Short problem → Which lines below hold the word "with"? Copy all of them.

Collected material →
/---

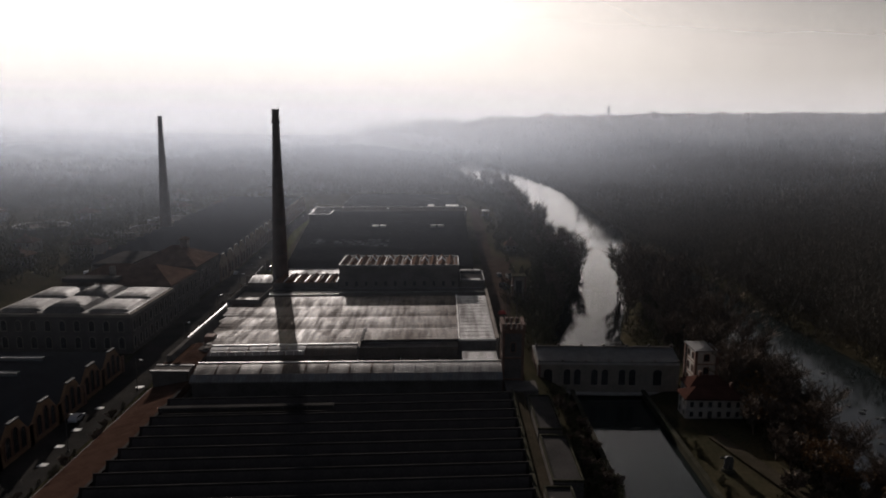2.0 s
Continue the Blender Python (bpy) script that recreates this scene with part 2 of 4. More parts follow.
M_BARREL_L = panelled("grey_sheet_metal", (0.14, 0.133, 0.128), (0.23, 0.22, 0.21), 0.48, 0.7, 0.7, 3.0, amount=0.35)
M_FLAT = material("bitumen_felt", (0.03, 0.029, 0.028), (0.065, 0.06, 0.057), 0.9, 0.15, 3, 0.3, rough2=0.98, spec=0.06)
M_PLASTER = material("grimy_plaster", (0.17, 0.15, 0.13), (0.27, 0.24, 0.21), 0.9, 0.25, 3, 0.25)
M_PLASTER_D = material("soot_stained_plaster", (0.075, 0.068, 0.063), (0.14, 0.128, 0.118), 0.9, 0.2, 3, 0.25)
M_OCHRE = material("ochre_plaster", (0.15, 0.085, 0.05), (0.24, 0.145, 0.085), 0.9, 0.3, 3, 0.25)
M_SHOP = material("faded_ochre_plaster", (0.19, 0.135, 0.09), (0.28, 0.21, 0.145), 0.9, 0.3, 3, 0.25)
M_BRICK = material("red_brick_trim", (0.11, 0.062, 0.047), (0.18, 0.105, 0.08), 0.9, 0.8, 6, 0.3)
M_CHIMNEY = material("sooty_chimney_brick", (0.07, 0.053, 0.047), (0.13, 0.098, 0.085), 0.9, 0.3, 5, 0.4)
M_TILE = ribbed("terracotta_roof_tiles", (0.045, 0.026, 0.019), (0.085, 0.051, 0.038), 0.85, 0.3, 1, 0.2)
M_TILE_X = ribbed("terracotta_pantiles", (0.09, 0.057, 0.042), (0.17, 0.11, 0.083), 0.8, 0.3, 0, 0.7)
M_REDTILE = ribbed("red_villa_tiles", (0.055, 0.027, 0.021), (0.1, 0.05, 0.039), 0.75, 0.3, 0, 0.6)
M_HOUSE = material("pale_villa_plaster", (0.3, 0.28, 0.25), (0.42, 0.39, 0.35), 0.9, 0.3, 3, 0.2)
M_STONE = material("grey_stone", (0.25, 0.24, 0.22), (0.4, 0.38, 0.35), 0.9, 0.4, 3, 0.4)
M_PANE = material("dark_window_glass", (0.015, 0.017, 0.02), (0.035, 0.038, 0.042), 0.12, 0.5, 2, 0.02, rough2=0.25, spec=0.5)
M_IRON = material("painted_iron", (0.04, 0.04, 0.042), (0.09, 0.085, 0.08), 0.5, 1, 6, 0.2)
M_RUST = material("rusted_skylight_sheet", (0.085, 0.05, 0.036), (0.15, 0.092, 0.068), 0.8, 0.4, 4, 0.3, spec=0.1)
M_DOME = panelled("pale_dome_roofing", (0.085, 0.08, 0.073), (0.15, 0.14, 0.128), 0.55, 0.8, 1.5, 1.5, amount=0.4)
M_RED = material("red_tarpaulin", (0.35, 0.025, 0.018), (0.5, 0.045, 0.03), 0.5, 1, 5, 0.3)
M_BARK = leafy("winter_bark", (0.06, 0.045, 0.035), (0.13, 0.1, 0.08))
M_TWIG = leafy("bare_twigs", (0.075, 0.058, 0.046), (0.16, 0.125, 0.098))
M_LEAF = leafy("dark_evergreen_leaves", (0.035, 0.038, 0.022), (0.085, 0.08, 0.045))
M_RUSSET = leafy("russet_dry_leaves", (0.1, 0.06, 0.03), (0.2, 0.115, 0.055))
M_WOOD = leafy("winter_woodland", (0.062, 0.055, 0.044), (0.13, 0.112, 0.09))
M_ROCK = material("wet_river_stone", (0.025, 0.025, 0.024), (0.07, 0.067, 0.063), 0.6, 0.7, 4, 0.4)
M_CAR = material("silver_car_paint", (0.4, 0.41, 0.42), (0.5, 0.5, 0.52), 0.3, 1, 3, 0.0, metal=0.3)
M_CARD = material("dark_car_paint", (0.03, 0.03, 0.04), (0.05, 0.05, 0.06), 0.25, 1, 3, 0.0)
M_RUBBER = material("tyre_rubber", (0.02, 0.02, 0.02), (0.04, 0.04, 0.04), 0.8, 3, 9, 0.1)

# porous, dusty surfaces that show no sheen even towards the low sun
for m in (M_GROUND, M_VERGE, M_MOSS, M_ROAD, M_DIRT, M_PATH, M_FLAT, M_TILE, M_TILE_X, M_REDTILE, M_RUST, M_PLASTER, M_PLASTER_D):
    m.node_tree.nodes["Principled BSDF"].inputs["Specular IOR Level"].default_value = 0.0

# ---- mesh helpers ----


class Shape:
    """Collects corners and faces of one mesh."""

    def __init__(self):
        self.v, self.f = [], []

    def add(self, vs, fs):
        n = len(self.v)
        self.v += [tuple(p) for p in vs]
        self.f += [tuple(i + n for i in f) for f in fs]
        return self

    def box(self, x0, x1, y0, y1, z0, z1):
        return self.add([(x0, y0, z0), (x1, y0, z0), (x1, y1, z0), (x0, y1, z0), (x0, y0, z1), (x1, y0, z1), (x1, y1, z1), (x0, y1, z1)],
                        [(3, 2, 1, 0), (4, 5, 6, 7), (0, 1, 5, 4), (1, 2, 6, 5), (2, 3, 7, 6), (3, 0, 4, 7)])

    def prism_x(self, x0, x1, prof):
        """A profile of (y, z), run along x."""
        n = len(prof)
        vs = [(x0, y, z) for y, z in prof] + [(x1, y, z) for y, z in prof]
        fs = [tuple(range(n)), tuple(range(2 * n - 1, n - 1, -1))]
        fs += [(i, i + n, (i + 1) % n + n, (i + 1) % n) for i in range(n)]
        return self.add(vs, fs)

    def prism_y(self, y0, y1, prof):
        """A profile of (x, z), run along y."""
        n = len(prof)
        vs = [(x, y0, z) for x, z in prof] + [(x, y1, z) for x, z in prof]
        fs = [tuple(range(n)), tuple(range(2 * n - 1, n - 1, -1))]
        fs += [(i, i + n, (i + 1) % n + n, (i + 1) % n) for i in range(n)]
        return self.add(vs, fs)

    def tube(self, pts, radii, n=8, cap=True):
        base = len(self.v)
        for k, (p, r) in enumerate(zip(pts, radii)):
            p = Vector(p)
            q = Vector(pts[min(k + 1, len(pts) - 1)]) - Vector(pts[max(k - 1, 0)])
            q.normalize()
            a = q.orthogonal().normalized()
            if abs(q.z) > 0.99:
                a = Vector((1, 0, 0))
            b = q.cross(a)
            for i in range(n):
                w = 2 * math.pi * i / n
                self.v.append(tuple(p + (a * math.cos(w) + b * math.sin(w)) * r))
        for k in range(len(pts) - 1):
            for i in range(n):
                j = (i + 1) % n
                self.f.append((base + k * n + i, base + k * n + j, base + (k + 1) * n + j, base + (k + 1) * n + i))
        if cap:
            self.f.append(tuple(base + i for i in reversed(range(n))))
            self.f.append(tuple(base + (len(pts) - 1) * n + i for i in range(n)))
        return self

    def hip(self, x0, x1, y0, y1, z0, z1, inset, along="x", over=0.4, thick=0.25):
        """A hipped roof with its eaves' thickness."""
        x0, x1, y0, y1 = x0 - over, x1 + over, y0 - over, y1 + over
        if along == "x":
            r = [(x0 + inset, (y0 + y1) / 2, z1), (x1 - inset, (y0 + y1) / 2, z1)]
            top = [(4, 5, 9, 8), (5, 6, 9), (6, 7, 8, 9), (7, 4, 8)]
        else:
            r = [((x0 + x1) / 2, y0 + inset, z1), ((x0 + x1) / 2, y1 - inset, z1)]
            top = [(4, 5, 8), (5, 6, 9, 8), (6, 7, 9), (7, 4, 8, 9)]
        vs = [(x0, y0, z0), (x1, y0, z0), (x1, y1, z0), (x0, y1, z0), (x0, y0, z0 + thick), (x1, y0, z0 + thick), (x1, y1, z0 + thick), (x0, y1, z0 + thick)] + r
        return self.add(vs, [(3, 2, 1, 0), (0, 1, 5, 4), (1, 2, 6, 5), (2, 3, 7, 6), (3, 0, 4, 7)] + top)

    skew = (0.0, 0.0)   # the mill's cross walls run slightly askew: y grows by skew[0] for each metre east of skew[1]

    def ob(self, name, mat, parent=None, label="", smooth=False):
        if Shape.skew[0]:
            k, x0 = Shape.skew
            self.v = [(x, y + k * (x - x0), z) for x, y, z in self.v]
        me = bpy.data.meshes.new(name)
        me.from_pydata(self.v, [], self.f)
        me.materials.append(mat)
        if smooth:
            me.polygons.foreach_set("use_smooth", [True] * len(me.polygons))
        bm = bmesh.new()
        bm.from_mesh(me)
        bmesh.ops.recalc_face_normals(bm, faces=bm.faces)
        bm.to_mesh(me)
        bm.free()
        ob = new(name, me)
        if parent is not None:
            ob.parent = parent
            ob.matrix_parent_inverse = parent.matrix_basis.inverted()
        if label:
            ob["label"] = label
        return ob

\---

Written answer →
Continue the Blender Python (bpy) script that recreates this scene with part 2 of 4. More parts follow.
        """A hipped roof with its eaves' thickness."""